▶ _AVAILABLE DATA_
+++++

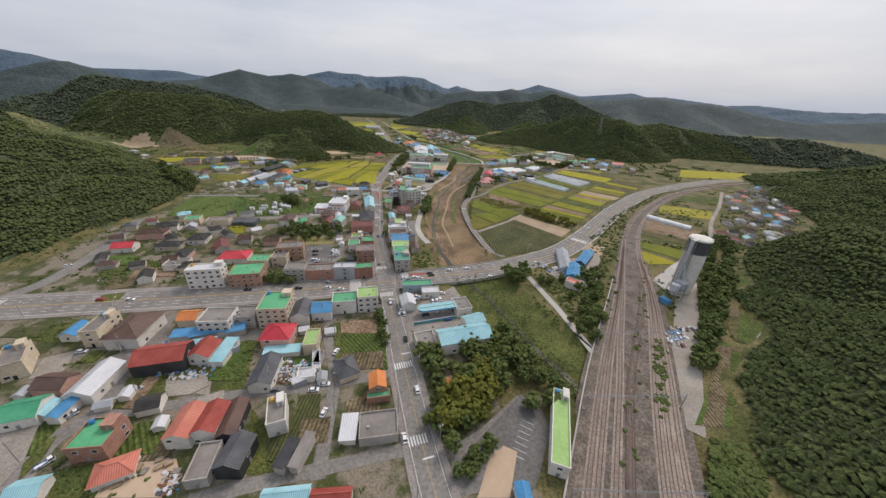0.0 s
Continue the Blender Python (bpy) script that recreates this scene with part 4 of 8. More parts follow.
def school(x, y):
    """The school: classroom wing with a green deck, a hall with a white slanting roof behind, a stair tower and a pink end wing."""
    house(x + 16.5, y + 1.0, 25, 10, 11.5, -2.5, "flat", "deck_green", "plaster_white", floors=3, label="white three-storey school wing with a green flat roof")
    house(x + 34.5, y + 9.0, 10.5, 29, 11.0, -2.5, "flat", "deck_green", "plaster_pink", floors=3, label="pink-walled school end wing with a green flat roof")
    house(x + 3.5, y + 0.0, 7.5, 13, 13.5, -2.5, "flat", "deck_white", "plaster_pink", floors=4, label="pink and grey school stair tower with glazed corner")
    hall = new("school_hall")
    hall.matrix_world = pose(x + 18.8, y + 16.9, 0, 0, 0, -2)
    tagged(hall, "white school sports hall with a slanting white metal roof", "hall")
    w, d = 34.5, 21.0
    put("wall", Shell().add([(-w / 2 + 0.5, -d / 2 + 0.5, -0.5), (w / 2 - 0.5, -d / 2 + 0.5, -0.5), (w / 2 - 0.5, d / 2 - 0.5, -0.5), (-w / 2 + 0.5, d / 2 - 0.5, -0.5), (-w / 2 + 0.5, -d / 2 + 0.5, 16.2), (w / 2 - 0.5, -d / 2 + 0.5, 16.2), (w / 2 - 0.5, d / 2 - 0.5, 13.8), (-w / 2 + 0.5, d / 2 - 0.5, 13.8)],
                            [(0, 1, 5, 4), (1, 2, 6, 5), (2, 3, 7, 6), (3, 0, 4, 7)]).mesh("wall", "plaster_white"), hall)
    put("roof", Shell().add([(-w / 2, -d / 2, 16.3), (w / 2, -d / 2, 16.3), (w / 2, d / 2, 13.9), (-w / 2, d / 2, 13.9), (-w / 2, -d / 2, 16.9), (w / 2, -d / 2, 16.9), (w / 2, d / 2, 14.5), (-w / 2, d / 2, 14.5)],
                            [(3, 2, 1, 0), (4, 5, 6, 7), (0, 1, 5, 4), (1, 2, 6, 5), (2, 3, 7, 6), (3, 0, 4, 7)]).mesh("roof", "metal_white"), hall)
    for k in range(8):
        put_window(hall, pose(-w / 2 + (k + 0.5) * w / 8, -d / 2 + 0.5, 13.0), 2.6, 1.6)
    # the tower's glazed corner: a glass wall behind a grid of bars
    tower = new("glazed_corner")
    tower.matrix_world = pose(x + 3.5, y, 0, 0, 0, -2.5)
    tagged(tower, "gridded glass corner of the school tower in a pink frame", "glass wall")
    put("glass_wall", Shell().box(-1.2, -6.62, 1.0, 3.86, -6.4, 11.6).box(3.65, -6.4, 1.0, 3.87, -2.8, 11.6).mesh("glass_wall", "glass"), tower)
    for k in range(8):
        put("crossbar", Shell().box(-1.2, -6.7, 0, 3.95, -6.62, 0.16).box(3.87, -6.62, 0, 3.95, -2.8, 0.16).mesh("crossbar", "frame_white"), tower, pose(0, 0, 0.95 + k * 1.5))
    for k in range(6):
        put("upright", Shell().box(-0.06, -6.72, 1.0, 0.06, -6.63, 11.6).mesh("upright", "frame_white"), tower, pose(-1.2 + k * 1.0, 0, 0))
    put("frame", Shell().box(-1.7, -6.75, 0.6, -1.2, -6.45, 12.3).box(3.4, -6.76, 11.6, 3.97, -2.5, 12.3).box(-1.2, -6.75, 11.6, 3.4, -6.45, 12.3).mesh("frame", "metal_salmon"), tower)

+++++

▶ _WHAT YOU HAVE TO DO_
Leave out the pictures and transcribe everything else exactly.

▶ _EXPECTED ANSWER_
0.0 s
Continue the Blender Python (bpy) script that recreates this scene with part 4 of 8. More parts follow.
def school(x, y):
    """The school: classroom wing with a green deck, a hall with a white slanting roof behind, a stair tower and a pink end wing."""
    house(x + 16.5, y + 1.0, 25, 10, 11.5, -2.5, "flat", "deck_green", "plaster_white", floors=3, label="white three-storey school wing with a green flat roof")
    house(x + 34.5, y + 9.0, 10.5, 29, 11.0, -2.5, "flat", "deck_green", "plaster_pink", floors=3, label="pink-walled school end wing with a green flat roof")
    house(x + 3.5, y + 0.0, 7.5, 13, 13.5, -2.5, "flat", "deck_white", "plaster_pink", floors=4, label="pink and grey school stair tower with glazed corner")
    hall = new("school_hall")
    hall.matrix_world = pose(x + 18.8, y + 16.9, 0, 0, 0, -2)
    tagged(hall, "white school sports hall with a slanting white metal roof", "hall")
    w, d = 34.5, 21.0
    put("wall", Shell().add([(-w / 2 + 0.5, -d / 2 + 0.5, -0.5), (w / 2 - 0.5, -d / 2 + 0.5, -0.5), (w / 2 - 0.5, d / 2 - 0.5, -0.5), (-w / 2 + 0.5, d / 2 - 0.5, -0.5), (-w / 2 + 0.5, -d / 2 + 0.5, 16.2), (w / 2 - 0.5, -d / 2 + 0.5, 16.2), (w / 2 - 0.5, d / 2 - 0.5, 13.8), (-w / 2 + 0.5, d / 2 - 0.5, 13.8)],
                            [(0, 1, 5, 4), (1, 2, 6, 5), (2, 3, 7, 6), (3, 0, 4, 7)]).mesh("wall", "plaster_white"), hall)
    put("roof", Shell().add([(-w / 2, -d / 2, 16.3), (w / 2, -d / 2, 16.3), (w / 2, d / 2, 13.9), (-w / 2, d / 2, 13.9), (-w / 2, -d / 2, 16.9), (w / 2, -d / 2, 16.9), (w / 2, d / 2, 14.5), (-w / 2, d / 2, 14.5)],
                            [(3, 2, 1, 0), (4, 5, 6, 7), (0, 1, 5, 4), (1, 2, 6, 5), (2, 3, 7, 6), (3, 0, 4, 7)]).mesh("roof", "metal_white"), hall)
    for k in range(8):
        put_window(hall, pose(-w / 2 + (k + 0.5) * w / 8, -d / 2 + 0.5, 13.0), 2.6, 1.6)
    # the tower's glazed corner: a glass wall behind a grid of bars
    tower = new("glazed_corner")
    tower.matrix_world = pose(x + 3.5, y, 0, 0, 0, -2.5)
    tagged(tower, "gridded glass corner of the school tower in a pink frame", "glass wall")
    put("glass_wall", Shell().box(-1.2, -6.62, 1.0, 3.86, -6.4, 11.6).box(3.65, -6.4, 1.0, 3.87, -2.8, 11.6).mesh("glass_wall", "glass"), tower)
    for k in range(8):
        put("crossbar", Shell().box(-1.2, -6.7, 0, 3.95, -6.62, 0.16).box(3.87, -6.62, 0, 3.95, -2.8, 0.16).mesh("crossbar", "frame_white"), tower, pose(0, 0, 0.95 + k * 1.5))
    for k in range(6):
        put("upright", Shell().box(-0.06, -6.72, 1.0, 0.06, -6.63, 11.6).mesh("upright", "frame_white"), tower, pose(-1.2 + k * 1.0, 0, 0))
    put("frame", Shell().box(-1.7, -6.75, 0.6, -1.2, -6.45, 12.3).box(3.4, -6.76, 11.6, 3.97, -2.5, 12.3).box(-1.2, -6.75, 11.6, 3.4, -6.45, 12.3).mesh("frame", "metal_salmon"), tower)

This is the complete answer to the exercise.